なぜなら、子どもたちは、子どもたち自身のものの考えを持っているのだから。

あなたは、子どもたちの身体の世話をすることはできるが、彼らの魂をそっくり、飼い慣らすことはできない。

なぜなら、彼らの魂は、明日というすみかに息づいているのだから。

あなたは、子どもたちのようになろうと努めてもよいが、子どもたちをあなたのようにしようなどとしてはいけない。

なぜなら、人生は後ろ向きに進んで行くものでもないし、昨日のままで留まっているものではないのだから─
これはもともと、ある講演の中で引用されたものでした。この一節について、その講演者は次のように言っています。「誰もがかつては同じ子どもだったのに、大人になると子どもの気持ちが分かったような気になっているだけで、本当のところはなかなか分かっていないことが多いのです。・・・子どもの性格はそれぞれ異なるので、関わり方が難しい・・・でも、それを恐れていては仕方がないので、子どもたちと付かず離れずの距離を測りながら関わっていくことが必要です。

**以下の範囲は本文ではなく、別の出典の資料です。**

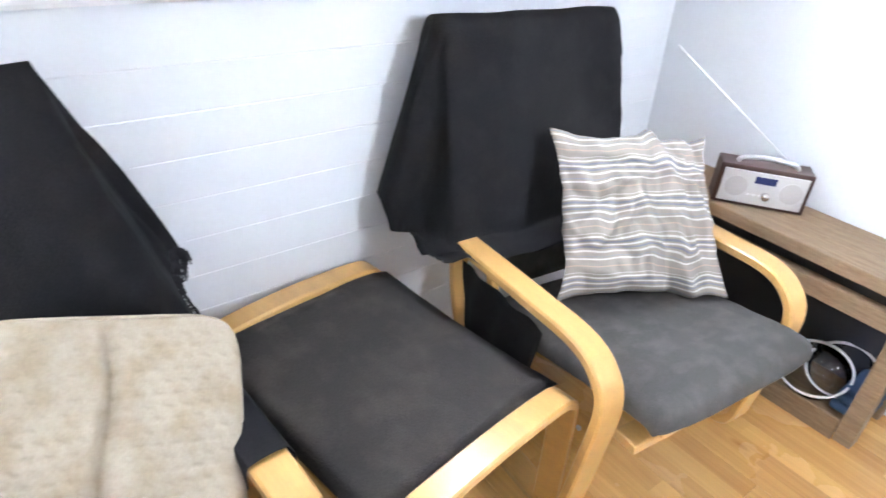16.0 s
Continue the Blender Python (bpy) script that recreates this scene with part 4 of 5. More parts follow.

」(ここまで引用はすべて、村上信夫『おやじの腕まくり(平成16年度 サンフォルテ男性生活講座)』、サンフォルテブック 6、富山県民共生センター、2005年、から)。
新鮮な驚きをもって初めてこの詩の一節を目にした時以来、今の仕事をするに当たってずっと自分にとっての灯台のようなものだったこの一節を、また改めてご紹介しようと思った理由は、この私自身改めてこの一節を噛みしめてみなければならないと思ったからでした。

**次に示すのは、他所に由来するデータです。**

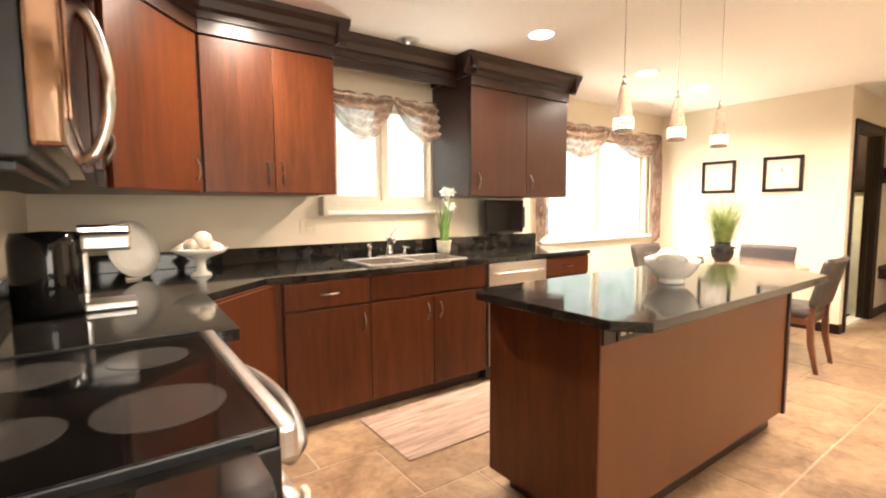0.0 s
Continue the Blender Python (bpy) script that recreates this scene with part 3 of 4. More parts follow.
# corner wall cabinet and range-side wall cabinets
cc = thing("corner_wall_cabinet", "glossy cherry diagonal corner wall cabinet", "cabinet", (0.2, 3.2, 1.36))
part("body", prism([(LX + 0.003, 2.64), (0.25, 2.64), (0.655, 3.11), (0.675, 3.11), (0.675, WY - 0.003), (LX + 0.003, WY - 0.003)], 1.36, 2.26), CHERRY, cc)
dm = Matrix.Translation((0.4525, 2.875, 0)) @ Matrix.Rotation(math.atan2(0.47, 0.405), 4, 'Z')
d = part("door", merge(bmesh.new(), box(-0.30, 0.30, -0.024, -0.002, 1.364, 2.185, 0.004), dm), CHERRY, cc)
handle(d, dm @ Vector((0.25, -0.024, 1.48)), (0, 0, 1), 0.12, (0.7, -0.7, 0))
part("frieze", merge(bmesh.new(), box(-0.335, 0.335, -0.034, -0.003, 2.19, 2.27, 0.003), dm), CHERRY_DARK, cc)
p0, p1 = dm @ Vector((-0.36, -0.034, CEIL - 0.147)), dm @ Vector((0.36, -0.034, CEIL - 0.147))
part("crown_moulding", profile_run(CROWN, p0, p1), CHERRY_DARK, cc)
rc = thing("wall_cabinet", "glossy cherry wall cabinet beside the microwave", "cabinet", (0.1, 2.15, 1.36))
part("body", box(LX + 0.003, 0.22, 1.70, 2.635, 1.36, 2.26), CHERRY, rc)
for a, b, h in ((1.70, 2.165, 2.10), (2.17, 2.635, 2.24)):
    d = part("door", box(0.221, 0.243, a + 0.003, b - 0.003, 1.364, 2.185, 0.004), CHERRY, rc)
    handle(d, (0.243, h, 1.48), (0, 0, 1), 0.12, (1, 0, 0))
part("crown_moulding", profile_run(CROWN, (0.25, 0.93, CEIL - 0.147), (0.25, 2.66, CEIL - 0.147)), CHERRY_DARK, rc)
part("frieze", box(0.221, 0.25, 0.93, 2.64, 2.19, 2.265), CHERRY_DARK, rc)
mc = thing("microwave_cabinet", "cherry cabinet above the microwave", "cabinet", (0.1, 1.3, 1.75))
part("body", box(LX + 0.003, 0.22, 0.93, 1.695, 1.75, 2.26), CHERRY, mc)
part("door", box(0.221, 0.243, 0.935, 1.69, 1.755, 2.185, 0.004), CHERRY, mc)

# microwave
SHIFT[:] = [-0.045, 0.075, 0.03]
mw = thing("microwave", "stainless over-the-range microwave with a bowed handle", "microwave", (0.1, 1.3, 1.3000))
part("body", box(LX + 0.004, 0.215, 0.935, 1.69, 1.3000, 1.7450, 0.004), BLACK, mw)
part("door", box(0.216, 0.25, 0.935, 1.69, 1.3150, 1.7430, 0.006), BRONZE_GLASS, mw)
part("door_glass", box(0.2505, 0.254, 1.02, 1.55, 1.3600, 1.7000, 0.002), BRONZE_GLASS, mw)
part("handle", tube([(0.252 + 0.055 * math.sin(math.pi * i / 16) ** 0.6, 1.60, 1.3500 + 0.36 * i / 16) for i in range(17)], 0.013), STEEL, mw, "bowed steel handle", True)
part("vent_grille", box(0.0, 0.20, 0.96, 1.66, 1.2850, 1.3000, 0.003), BLACK, mw)
part("task_light", box(0.10, 0.14, 1.2, 1.26, 1.2820, 1.2855), LED, mw, "blue indicator")

# range
SHIFT[:] = [0.02, 0.075, 0.0]
rg = thing("range", "black glass-top electric range with steel oven handle", "stove", (0.2, 1.32, 0))
part("body", box(LX + 0.005, 0.425, 0.945, 1.695, 0.06, 0.895, 0.005), BLACK, rg)
part("oven_door", box(0.427, 0.455, 0.95, 1.69, 0.22, 0.80, 0.008), STEEL, rg, "stainless oven door")
part("oven_window", box(0.456, 0.459, 1.05, 1.59, 0.32, 0.66, 0.002), BLACK_GLASS, rg)
part("drawer", box(0.427, 0.453, 0.95, 1.69, 0.07, 0.21, 0.006), STEEL, rg)
part("cooktop", box(LX + 0.005, 0.42, 0.955, 1.685, 0.896, 0.922, 0.005), BLACK_GLASS, rg)
bm = box(0.421, 0.455, 0.946, 1.694, 0.86, 0.924, 0.01)
part("front_rail", bm, STEEL, rg)
part("side_rail", box(LX + 0.01, 0.42, 0.944, 0.954, 0.897, 0.927, 0.004), BLACK, rg)
part("side_rail", box(LX + 0.01, 0.42, 1.686, 1.696, 0.897, 0.927, 0.004), BLACK, rg)
for x, y, r in ((0.28, 1.16, 0.105), (0.28, 1.50, 0.085), (0.07, 1.16, 0.08), (0.07, 1.50, 0.095)):
    part("burner", lathe([(0.0, 0), (r, 0), (r, 0.0012), (0, 0.0012)], (x, y, 0.9221), 48), RING, rg, "printed grey burner ring")
part("handle", tube([(0.458 + 0.07 * math.sin(math.pi * i / 16) ** 0.5, 1.02 + 0.62 * i / 16, 0.83) for i in range(17)], 0.015), STEEL, rg, "bowed steel oven handle", True)
tw = single("dish_towel", box(0.46, 0.472, 0.95, 0.975, 0.45, 0.80, 0.004), PAPER, "folded pale cloth strip on the oven handle", "towel", (0.466, 0.96, 0.45))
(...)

初めてこれをご紹介させていただいた時、私は次のように書いていました。「大人になって様々な経験をし、様々な知識を身に付けた後も、新しく学ぶことはあるものです。我々大人は古いこと、すでに慣れ親しんでいることについてはよく知っていますが、新しいこと・・・については勘が鈍りがちです。いつでも何かしら新しいことを含んでいるはずの日常を、我々はつい変化のない灰色のものとして見てしまいがちではないでしょうか。そして、ついそういう見方で我が子のことを見てしまうということはないでしょうか」。
「子供の教育に力を尽くすのは大人の最大の務めだと思います。でもそれが大人の思い描く未来に子供を住まわせるためだとしたら、少し寂しい気がします。子供たちがやがて住まうことになる未来がどのようなものであるかは、大人にも、子供にも、よく分からないのではないでしょうか。そんな中我々大人にできることは、愛する子供たちに幸福になってもらいたいと祈ること、またその妨げになりそうな物事を取り除くべく努めることだと思います。ただその際に幸福の中身や形についてあまり凝り固まった見方をしないように気をつけている必要があるのだと思います」。

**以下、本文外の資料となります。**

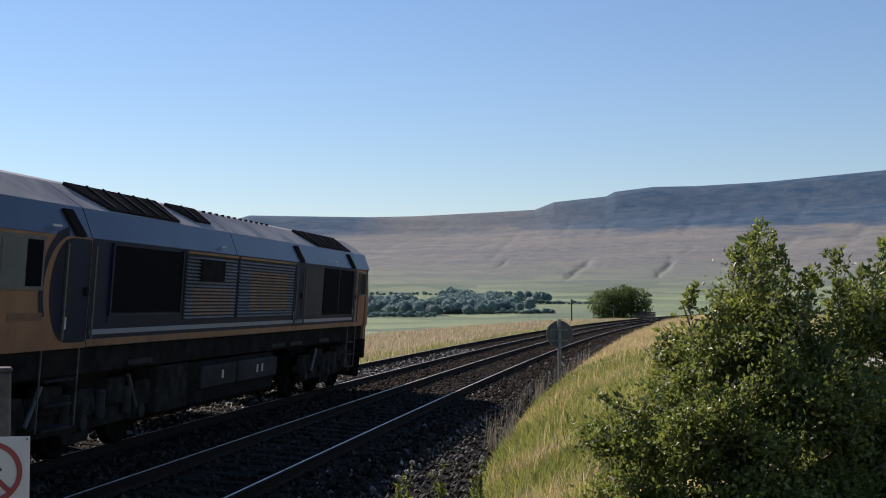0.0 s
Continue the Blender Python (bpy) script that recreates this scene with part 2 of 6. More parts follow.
def land_height(x, y):
    x, y = np.asarray(x, float), np.asarray(y, float)
    d, b = np.hypot(x, y), np.degrees(np.arctan2(x, y))
    u = x - line_x(np.clip(y, -320, 480))
    near = near_profile(np.where(u > 1.3, np.maximum(1.3, u - bank_toe(y)), u)) + 0.04 * rough_noise(x, y, 0.8, 3) * (np.abs(u + 2) > 4.6)
    r = ridge_elevation(b)
    e = np.interp(d, [150, 400, 700, 1000, 1400, 1900, 2400], [-2.6, -1.9, -1.25, -0.6, 0.15, 0.95, 1.6])
    f = np.interp(d, [2400, 2900, 3300, 3600, 3900, 4150, 4300, 4800], [0, 0.22, 0.40, 0.53, 0.66, 0.97, 1.0, 0.86])
    soft = sum(ridge_elevation(b + k) for k in (-4, -2, 0, 2, 4)) / 5
    r = soft + (r - soft) * f ** 4
    angle = np.where(d < 2400, e, 1.6 + (r - 1.6) * f)
    for b0, d0, b1, d1, wide, deep in GULLIES:
        g = np.clip((d - d0) / (d1 - d0), 0, 1)
        off = (b - (b0 + (b1 - b0) * g) - 0.05 * np.sin(d * 0.013) - 0.035 * np.sin(d * 0.047 + b0)) / (wide * (1 + 0.35 * np.sin(d * 0.021 + 2 * b0)))
        angle = angle - 0.45 * deep * np.exp(-off * off) * np.clip((d - d0) / 150, 0, 1) * np.clip((d1 - d) / 150, 0, 1)
    angle = angle + 0.045 * rough_noise(x, y, 0.0035, 8, 5) * np.clip((d - 900) / 1200, 0, 1) * np.clip((4250 - d) / 300, 0, 1)
    far = 2.2 + d * np.tan(np.radians(angle))
    side = np.clip((np.abs(b) - 75) / 30, 0, 1)
    far = far * (1 - side) + side * (-8 + 0.01 * d)
    w = np.clip((d - 170) / 260, 0, 1)
    w = w * w * (3 - 2 * w)
    return near * (1 - w) + far * w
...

「子供たちを支配するのではなく、子供たちの言いなりになるのでもなく、『子どもたちと付かず離れずの距離を測りながら関わっていく』、慎重に(だが神経質にはならずに)、心の声に耳を澄まして(常識にとらわれず)・・・」
「こういう関わり方は難しそうですが、決して絵空事ではないと思います。それどころか、とてもリアリスティックなものだと思います」。
かつて私はこう書いていました。今改めて書いてみながら、果たして私はかつてより少しは進歩したのだろうかと自問しています。残念ながら、はなはだ怪しいと認めざるを得ません。子供たちを支配せず、その言いなりになるのでもない、いわば第三の道こそが、教育のみならずあらゆる人間関係において追求するべき道だと、私は今も信じています。でも自分はまだその端緒にすらついていないのではなかろうかと、我が身を振り返ってみてとても情けなく思います。
生きていればいろいろと難しいことに出遭いますが、人と人との関係ほど難しく、また大切なことはないと思います。大切、というのは、そこに私たち皆の未来がかかっていると思うからです。教育に限って言うなら、子供と大人の関係のうちに、子供たちの未来がかかっているということです。ヴァルター・ベンヤミンという思想家がかつて言った、教育とは大人が子供を支配することであってはならず、どうしても支配という言葉を使いたいのであれば、それはむしろ子供と大人の関係を支配することでなければならないという言葉も、いつも頭の中にあります。
教育は感情に流されてはいけませんが、人間は感情に流されやすい存在です。また教育は冷たい理性にのみ従うのであってもいけないと思いますが、我々大人は窮地に追い込まれると、つい融通のきかない堅苦しい理屈に救いを求めてしまったり、ということも起こりがちではないかと思います。
正解を焦らないことが何より大切と、自戒を込めて思います。